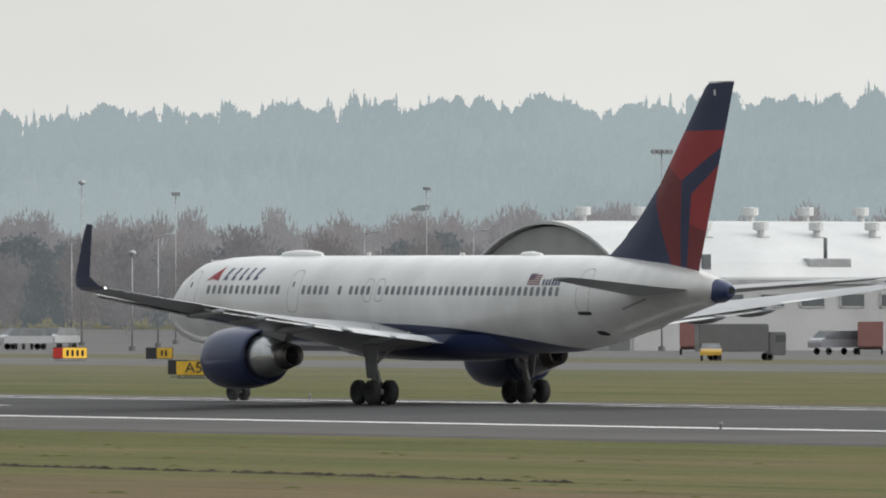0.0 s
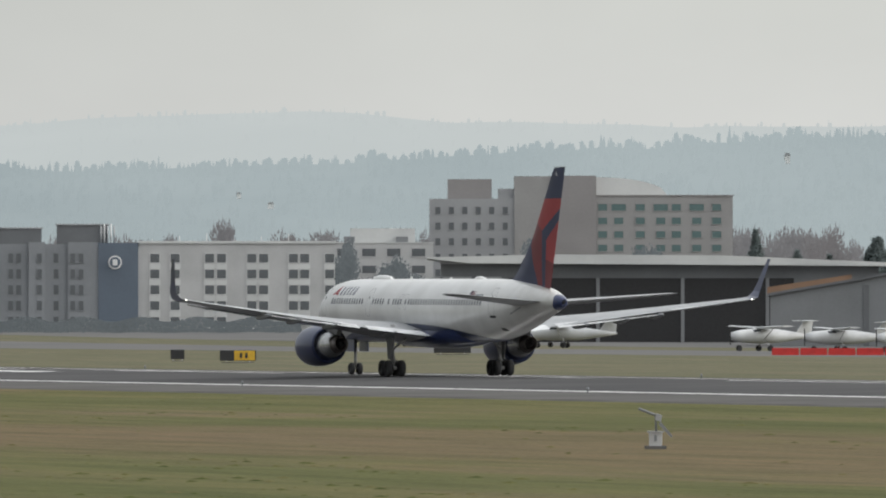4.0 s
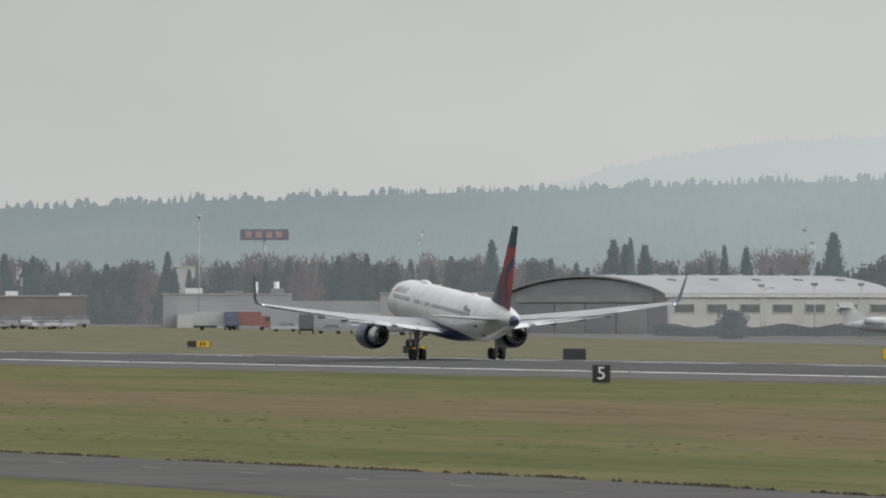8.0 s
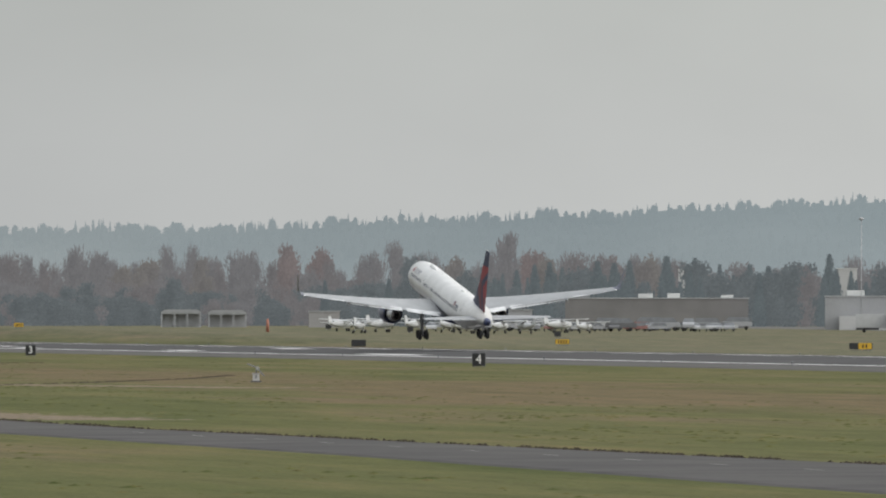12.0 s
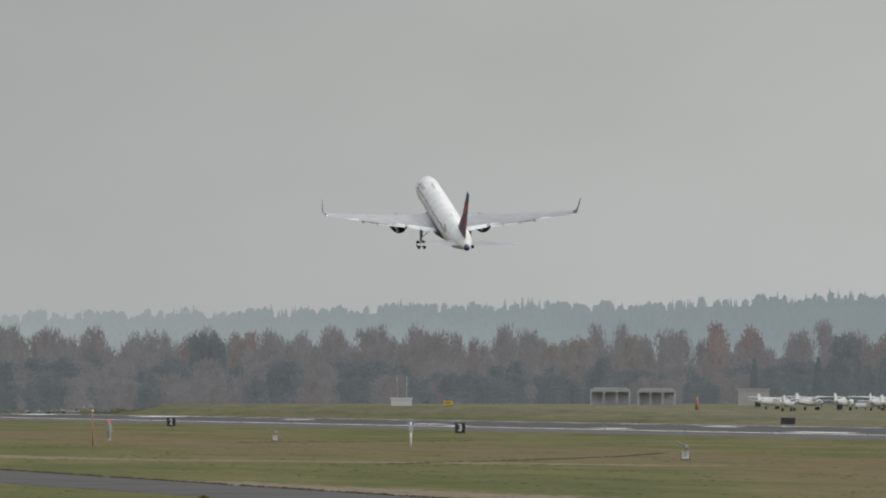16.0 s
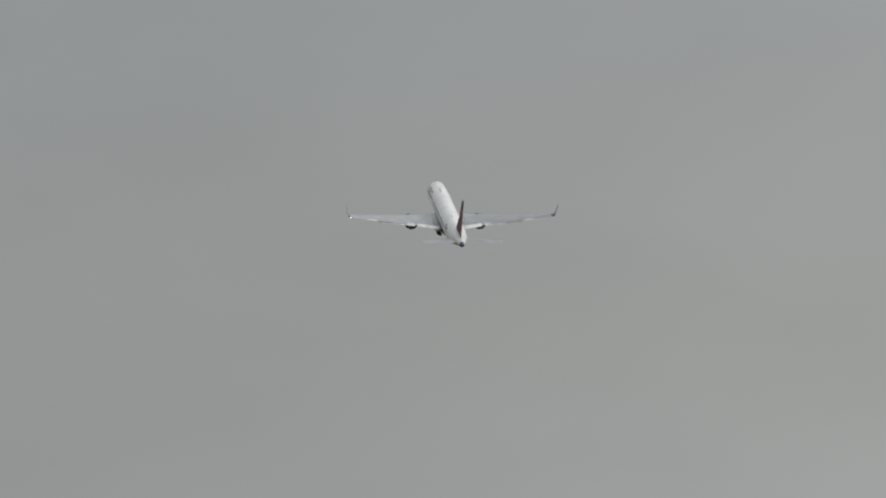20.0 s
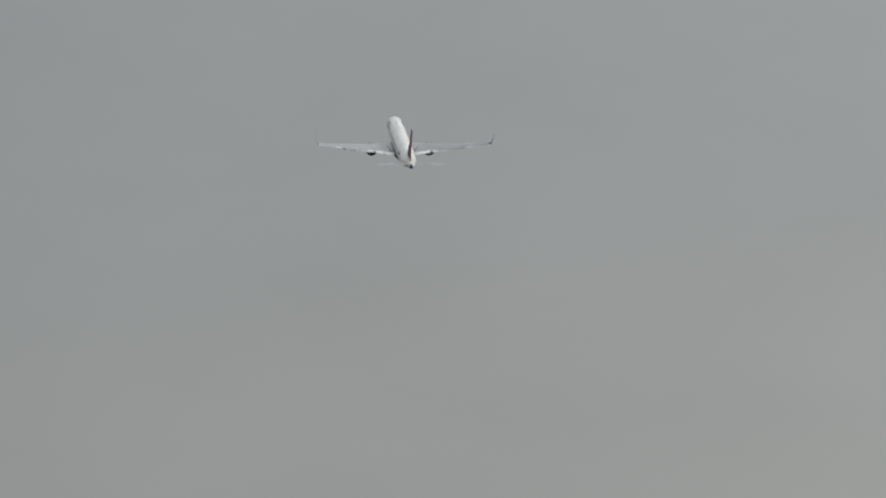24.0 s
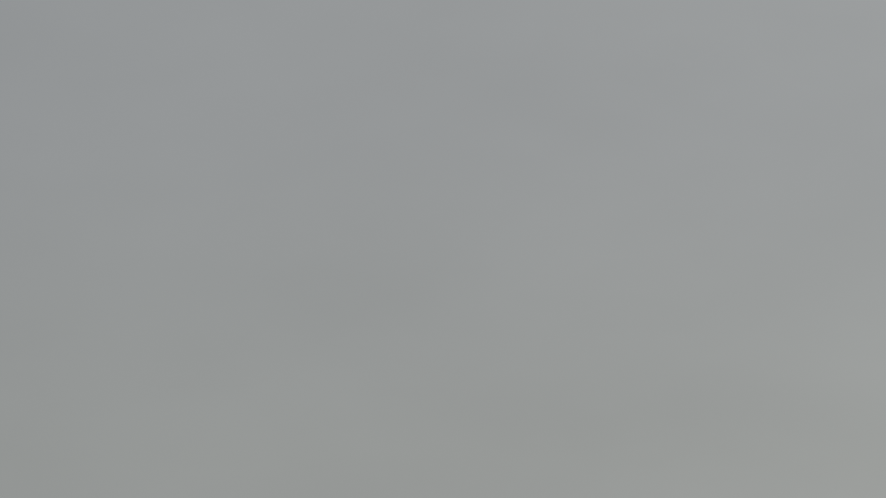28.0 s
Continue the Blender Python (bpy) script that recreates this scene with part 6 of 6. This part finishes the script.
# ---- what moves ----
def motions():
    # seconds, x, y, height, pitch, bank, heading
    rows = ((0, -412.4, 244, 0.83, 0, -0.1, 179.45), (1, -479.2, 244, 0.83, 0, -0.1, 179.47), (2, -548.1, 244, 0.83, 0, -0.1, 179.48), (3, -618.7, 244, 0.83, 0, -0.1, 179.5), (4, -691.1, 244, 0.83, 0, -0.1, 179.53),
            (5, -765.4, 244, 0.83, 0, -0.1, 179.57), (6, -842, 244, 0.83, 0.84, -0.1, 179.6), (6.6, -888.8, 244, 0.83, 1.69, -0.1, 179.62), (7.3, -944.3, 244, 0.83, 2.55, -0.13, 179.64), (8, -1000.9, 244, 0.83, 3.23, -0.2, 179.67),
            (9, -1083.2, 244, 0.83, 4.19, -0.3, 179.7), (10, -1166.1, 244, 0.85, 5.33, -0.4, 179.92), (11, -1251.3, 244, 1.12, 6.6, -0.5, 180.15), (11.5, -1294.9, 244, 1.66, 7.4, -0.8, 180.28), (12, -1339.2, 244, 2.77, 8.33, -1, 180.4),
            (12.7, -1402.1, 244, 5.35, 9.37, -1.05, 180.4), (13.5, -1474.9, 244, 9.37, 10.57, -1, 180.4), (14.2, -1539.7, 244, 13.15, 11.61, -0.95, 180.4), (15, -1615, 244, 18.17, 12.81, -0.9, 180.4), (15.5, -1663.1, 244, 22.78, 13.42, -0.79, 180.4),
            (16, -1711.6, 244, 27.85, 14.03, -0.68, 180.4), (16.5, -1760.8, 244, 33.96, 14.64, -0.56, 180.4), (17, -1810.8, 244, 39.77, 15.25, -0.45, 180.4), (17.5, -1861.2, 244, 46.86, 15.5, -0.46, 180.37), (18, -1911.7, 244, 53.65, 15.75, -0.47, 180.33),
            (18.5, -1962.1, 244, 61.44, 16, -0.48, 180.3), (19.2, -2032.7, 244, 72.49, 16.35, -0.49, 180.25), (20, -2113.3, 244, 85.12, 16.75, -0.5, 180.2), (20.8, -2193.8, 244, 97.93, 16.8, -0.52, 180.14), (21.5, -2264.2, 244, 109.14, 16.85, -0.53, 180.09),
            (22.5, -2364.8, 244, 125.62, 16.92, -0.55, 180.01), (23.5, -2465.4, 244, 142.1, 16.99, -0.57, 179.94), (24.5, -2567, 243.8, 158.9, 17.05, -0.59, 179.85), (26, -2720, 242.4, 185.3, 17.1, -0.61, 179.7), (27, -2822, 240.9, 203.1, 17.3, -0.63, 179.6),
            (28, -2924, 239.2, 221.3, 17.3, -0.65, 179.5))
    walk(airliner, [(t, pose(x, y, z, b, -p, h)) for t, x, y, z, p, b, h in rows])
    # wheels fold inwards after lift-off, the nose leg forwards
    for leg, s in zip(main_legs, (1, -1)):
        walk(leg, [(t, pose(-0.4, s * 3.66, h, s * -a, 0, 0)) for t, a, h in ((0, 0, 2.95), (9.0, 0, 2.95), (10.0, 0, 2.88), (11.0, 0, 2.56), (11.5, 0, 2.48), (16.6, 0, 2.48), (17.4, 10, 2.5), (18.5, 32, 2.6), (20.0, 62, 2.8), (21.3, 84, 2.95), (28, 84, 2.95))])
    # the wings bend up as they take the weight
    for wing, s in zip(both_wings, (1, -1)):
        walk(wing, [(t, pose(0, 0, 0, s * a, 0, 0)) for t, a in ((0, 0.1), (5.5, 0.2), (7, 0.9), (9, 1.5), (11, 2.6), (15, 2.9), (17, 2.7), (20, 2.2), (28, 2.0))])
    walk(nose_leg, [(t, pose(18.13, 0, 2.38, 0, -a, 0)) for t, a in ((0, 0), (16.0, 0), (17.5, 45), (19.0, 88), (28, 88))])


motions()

## WHAT YOU ARE ASKED TO DO:
Copy out each line word for word, please, skipping the images.

## RESULT OF THIS TASK:
0.0 s
4.0 s
8.0 s
12.0 s
16.0 s
20.0 s
24.0 s
28.0 s
Continue the Blender Python (bpy) script that recreates this scene with part 6 of 6. This part finishes the script.
# ---- what moves ----
def motions():
    # seconds, x, y, height, pitch, bank, heading
    rows = ((0, -412.4, 244, 0.83, 0, -0.1, 179.45), (1, -479.2, 244, 0.83, 0, -0.1, 179.47), (2, -548.1, 244, 0.83, 0, -0.1, 179.48), (3, -618.7, 244, 0.83, 0, -0.1, 179.5), (4, -691.1, 244, 0.83, 0, -0.1, 179.53),
            (5, -765.4, 244, 0.83, 0, -0.1, 179.57), (6, -842, 244, 0.83, 0.84, -0.1, 179.6), (6.6, -888.8, 244, 0.83, 1.69, -0.1, 179.62), (7.3, -944.3, 244, 0.83, 2.55, -0.13, 179.64), (8, -1000.9, 244, 0.83, 3.23, -0.2, 179.67),
            (9, -1083.2, 244, 0.83, 4.19, -0.3, 179.7), (10, -1166.1, 244, 0.85, 5.33, -0.4, 179.92), (11, -1251.3, 244, 1.12, 6.6, -0.5, 180.15), (11.5, -1294.9, 244, 1.66, 7.4, -0.8, 180.28), (12, -1339.2, 244, 2.77, 8.33, -1, 180.4),
            (12.7, -1402.1, 244, 5.35, 9.37, -1.05, 180.4), (13.5, -1474.9, 244, 9.37, 10.57, -1, 180.4), (14.2, -1539.7, 244, 13.15, 11.61, -0.95, 180.4), (15, -1615, 244, 18.17, 12.81, -0.9, 180.4), (15.5, -1663.1, 244, 22.78, 13.42, -0.79, 180.4),
            (16, -1711.6, 244, 27.85, 14.03, -0.68, 180.4), (16.5, -1760.8, 244, 33.96, 14.64, -0.56, 180.4), (17, -1810.8, 244, 39.77, 15.25, -0.45, 180.4), (17.5, -1861.2, 244, 46.86, 15.5, -0.46, 180.37), (18, -1911.7, 244, 53.65, 15.75, -0.47, 180.33),
            (18.5, -1962.1, 244, 61.44, 16, -0.48, 180.3), (19.2, -2032.7, 244, 72.49, 16.35, -0.49, 180.25), (20, -2113.3, 244, 85.12, 16.75, -0.5, 180.2), (20.8, -2193.8, 244, 97.93, 16.8, -0.52, 180.14), (21.5, -2264.2, 244, 109.14, 16.85, -0.53, 180.09),
            (22.5, -2364.8, 244, 125.62, 16.92, -0.55, 180.01), (23.5, -2465.4, 244, 142.1, 16.99, -0.57, 179.94), (24.5, -2567, 243.8, 158.9, 17.05, -0.59, 179.85), (26, -2720, 242.4, 185.3, 17.1, -0.61, 179.7), (27, -2822, 240.9, 203.1, 17.3, -0.63, 179.6),
            (28, -2924, 239.2, 221.3, 17.3, -0.65, 179.5))
    walk(airliner, [(t, pose(x, y, z, b, -p, h)) for t, x, y, z, p, b, h in rows])
    # wheels fold inwards after lift-off, the nose leg forwards
    for leg, s in zip(main_legs, (1, -1)):
        walk(leg, [(t, pose(-0.4, s * 3.66, h, s * -a, 0, 0)) for t, a, h in ((0, 0, 2.95), (9.0, 0, 2.95), (10.0, 0, 2.88), (11.0, 0, 2.56), (11.5, 0, 2.48), (16.6, 0, 2.48), (17.4, 10, 2.5), (18.5, 32, 2.6), (20.0, 62, 2.8), (21.3, 84, 2.95), (28, 84, 2.95))])
    # the wings bend up as they take the weight
    for wing, s in zip(both_wings, (1, -1)):
        walk(wing, [(t, pose(0, 0, 0, s * a, 0, 0)) for t, a in ((0, 0.1), (5.5, 0.2), (7, 0.9), (9, 1.5), (11, 2.6), (15, 2.9), (17, 2.7), (20, 2.2), (28, 2.0))])
    walk(nose_leg, [(t, pose(18.13, 0, 2.38, 0, -a, 0)) for t, a in ((0, 0), (16.0, 0), (17.5, 45), (19.0, 88), (28, 88))])


motions()